2. Chicago House Music Was Building.

By '84, Chicago House was the most exciting thing happening in the clubs of America, and Jesse Saunders' 1984 classic On and On is probably the first proper house record. On and On laid a blueprint for the early house sound; its distinctive bass synthesizers, minimal vocals, and hypnotic beat over cult disco gems encouraged a slew of others to try their hand at it. The sadly, recently departed Frankie Knuckles would take it further and than the Europeans in England and the Balearics would launch it to a mass audience -- but 1984 remains a pivotal year in house music's evolution.

 

1. Music in Movies Excelled

The '80s heralded some stellar blockbusters movies, and in 1984, a lot of them were anchored by killer soundtrack accompaniments. Ghostbusters, Beverly Hills Cop, Footloose, and The Karate Kid all yielded choice pop cuts that are just as memorable as the films themselves.
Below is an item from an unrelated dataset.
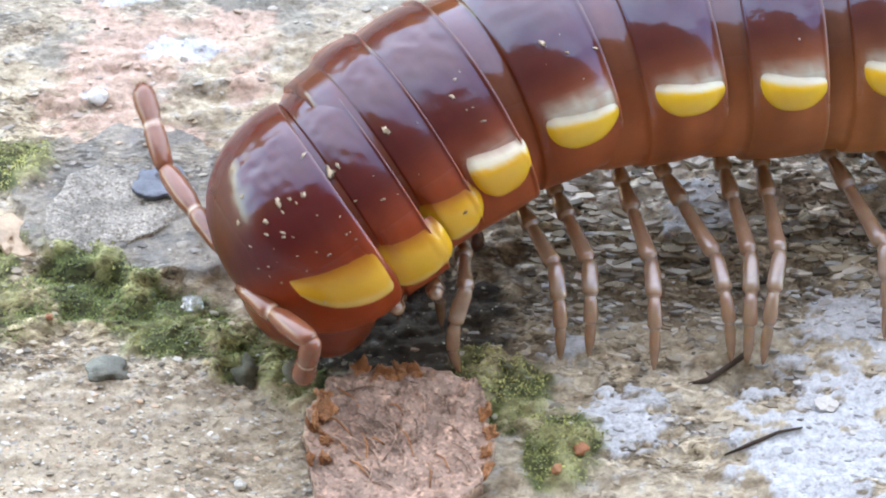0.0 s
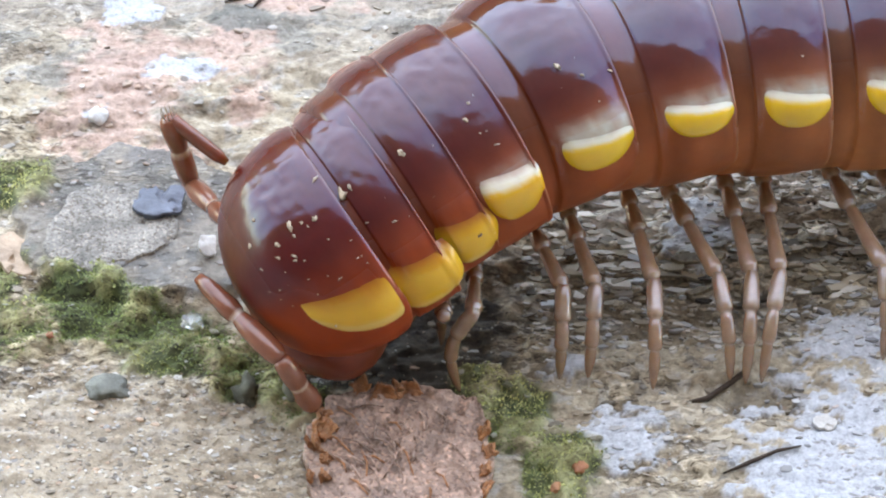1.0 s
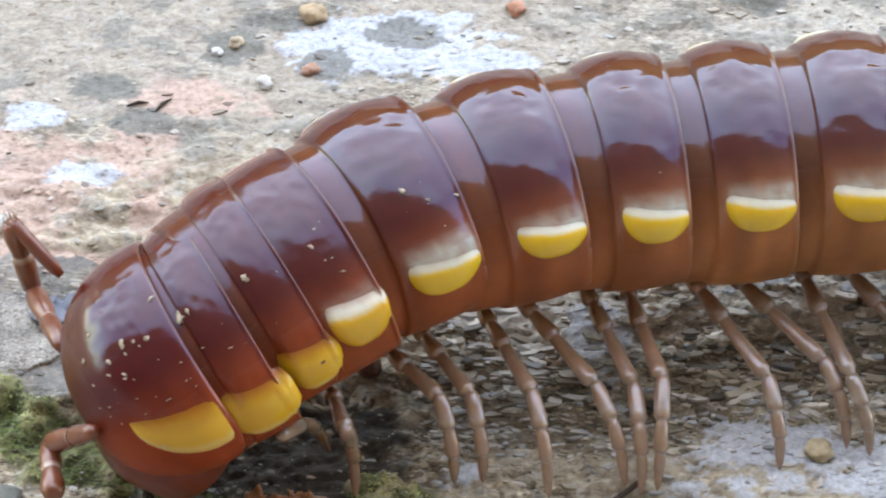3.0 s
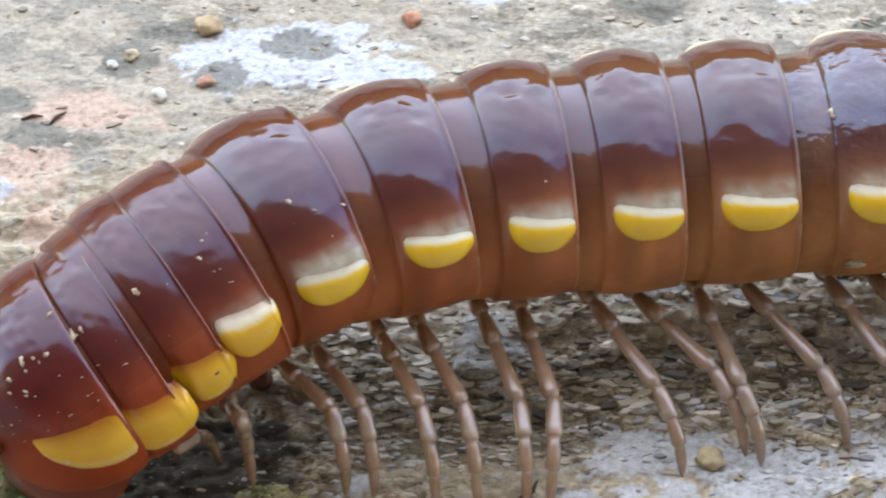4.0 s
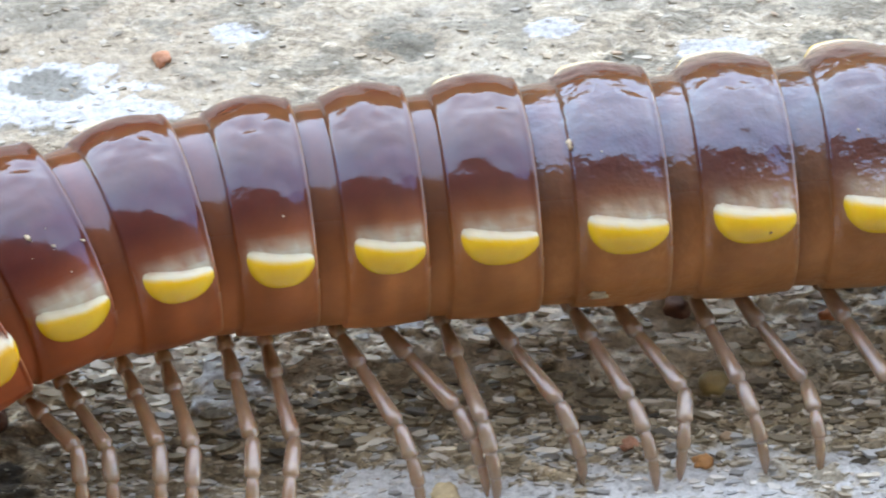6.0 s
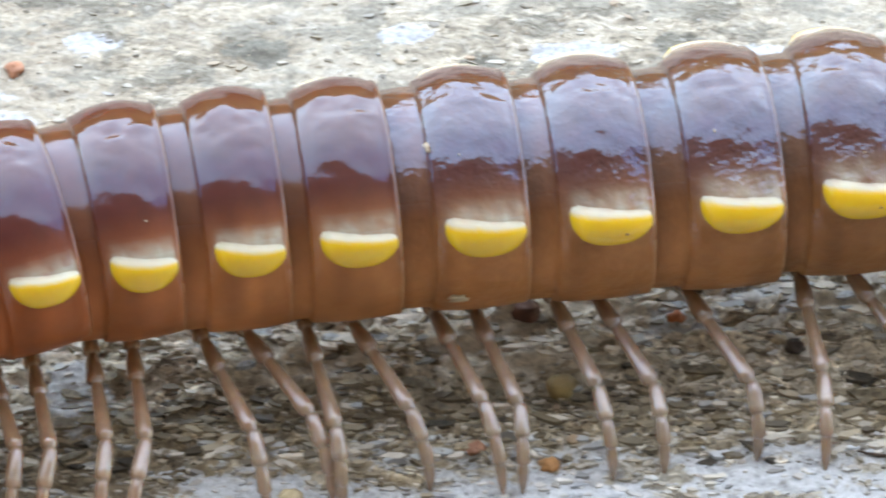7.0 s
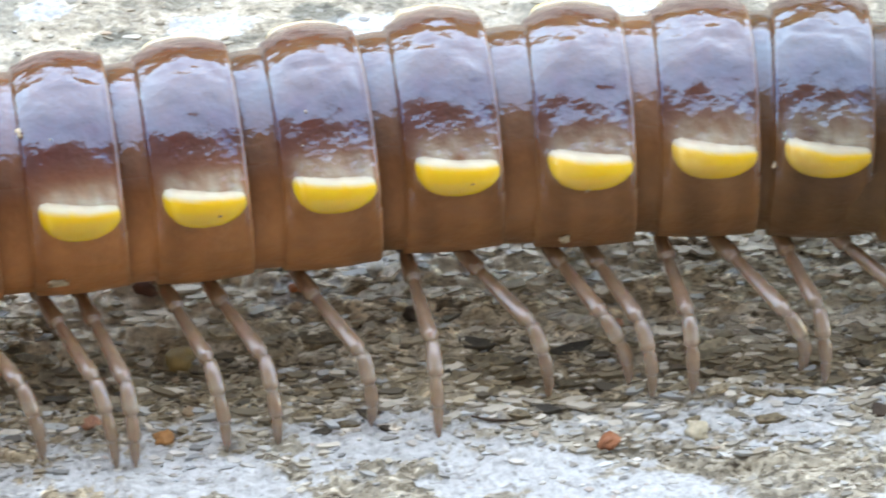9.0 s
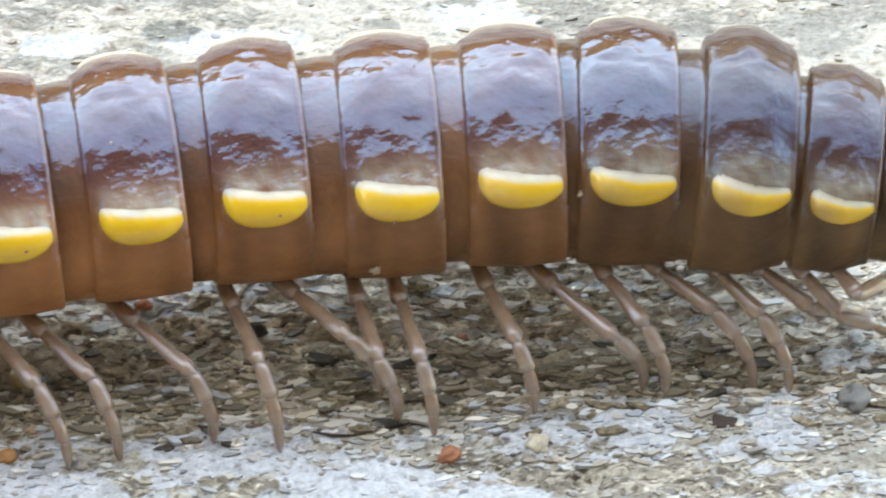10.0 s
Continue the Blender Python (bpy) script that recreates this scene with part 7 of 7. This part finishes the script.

Moreover, there were great films purely about music during '84. This Is Spinal Tap turned the rock mockumentary to 11 leaving rock behemoth Ozzy Osbourne thinking it was real, and movie lovers laughing hysterically to this day. Talking Heads' Stop Making Sense remains perhaps the best concert film ever. Oscar laden Amadeus gave us a howling, giggling, party animal version of Mozart, able to compose history changing symphonies seemingly at whim. Wonderful stuff.